§ **Task statement**:
Repeat, exactly and in full, the lines of the listing below, but without any pictures.

§ **Supplied material**:
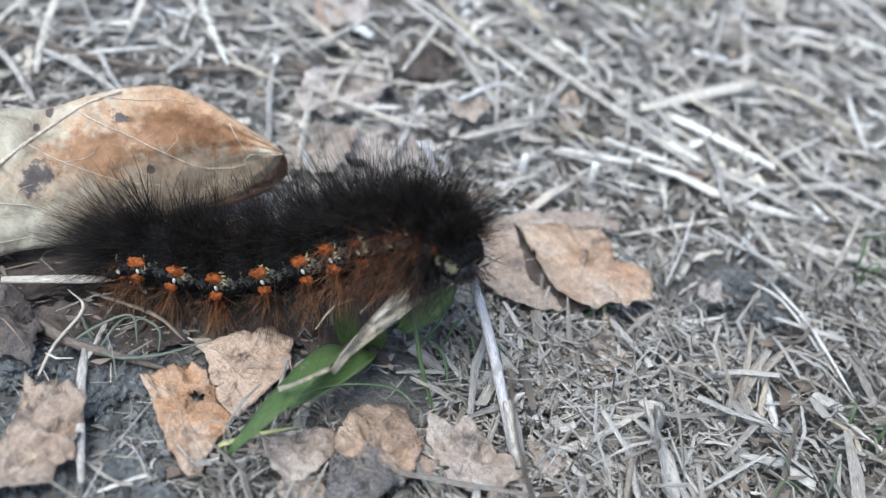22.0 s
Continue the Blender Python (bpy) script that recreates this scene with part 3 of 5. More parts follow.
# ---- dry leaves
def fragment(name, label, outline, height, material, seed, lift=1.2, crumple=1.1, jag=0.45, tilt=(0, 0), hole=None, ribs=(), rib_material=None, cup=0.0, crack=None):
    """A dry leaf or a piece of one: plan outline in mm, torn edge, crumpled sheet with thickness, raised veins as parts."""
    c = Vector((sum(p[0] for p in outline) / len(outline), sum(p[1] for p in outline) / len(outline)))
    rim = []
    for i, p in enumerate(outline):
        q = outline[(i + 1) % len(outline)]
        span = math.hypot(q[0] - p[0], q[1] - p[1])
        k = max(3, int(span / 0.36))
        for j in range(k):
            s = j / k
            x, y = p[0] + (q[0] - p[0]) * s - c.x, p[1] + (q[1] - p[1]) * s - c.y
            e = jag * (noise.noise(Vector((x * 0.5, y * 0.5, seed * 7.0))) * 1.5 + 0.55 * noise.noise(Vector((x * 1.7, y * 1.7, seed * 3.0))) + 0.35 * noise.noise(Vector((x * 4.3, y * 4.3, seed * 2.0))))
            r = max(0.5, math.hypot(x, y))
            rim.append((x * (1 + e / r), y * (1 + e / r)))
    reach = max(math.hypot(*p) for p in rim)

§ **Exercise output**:
22.0 s
Continue the Blender Python (bpy) script that recreates this scene with part 3 of 5. More parts follow.
# ---- dry leaves
def fragment(name, label, outline, height, material, seed, lift=1.2, crumple=1.1, jag=0.45, tilt=(0, 0), hole=None, ribs=(), rib_material=None, cup=0.0, crack=None):
    """A dry leaf or a piece of one: plan outline in mm, torn edge, crumpled sheet with thickness, raised veins as parts."""
    c = Vector((sum(p[0] for p in outline) / len(outline), sum(p[1] for p in outline) / len(outline)))
    rim = []
    for i, p in enumerate(outline):
        q = outline[(i + 1) % len(outline)]
        span = math.hypot(q[0] - p[0], q[1] - p[1])
        k = max(3, int(span / 0.36))
        for j in range(k):
            s = j / k
            x, y = p[0] + (q[0] - p[0]) * s - c.x, p[1] + (q[1] - p[1]) * s - c.y
            e = jag * (noise.noise(Vector((x * 0.5, y * 0.5, seed * 7.0))) * 1.5 + 0.55 * noise.noise(Vector((x * 1.7, y * 1.7, seed * 3.0))) + 0.35 * noise.noise(Vector((x * 4.3, y * 4.3, seed * 2.0))))
            r = max(0.5, math.hypot(x, y))
            rim.append((x * (1 + e / r), y * (1 + e / r)))
    reach = max(math.hypot(*p) for p in rim)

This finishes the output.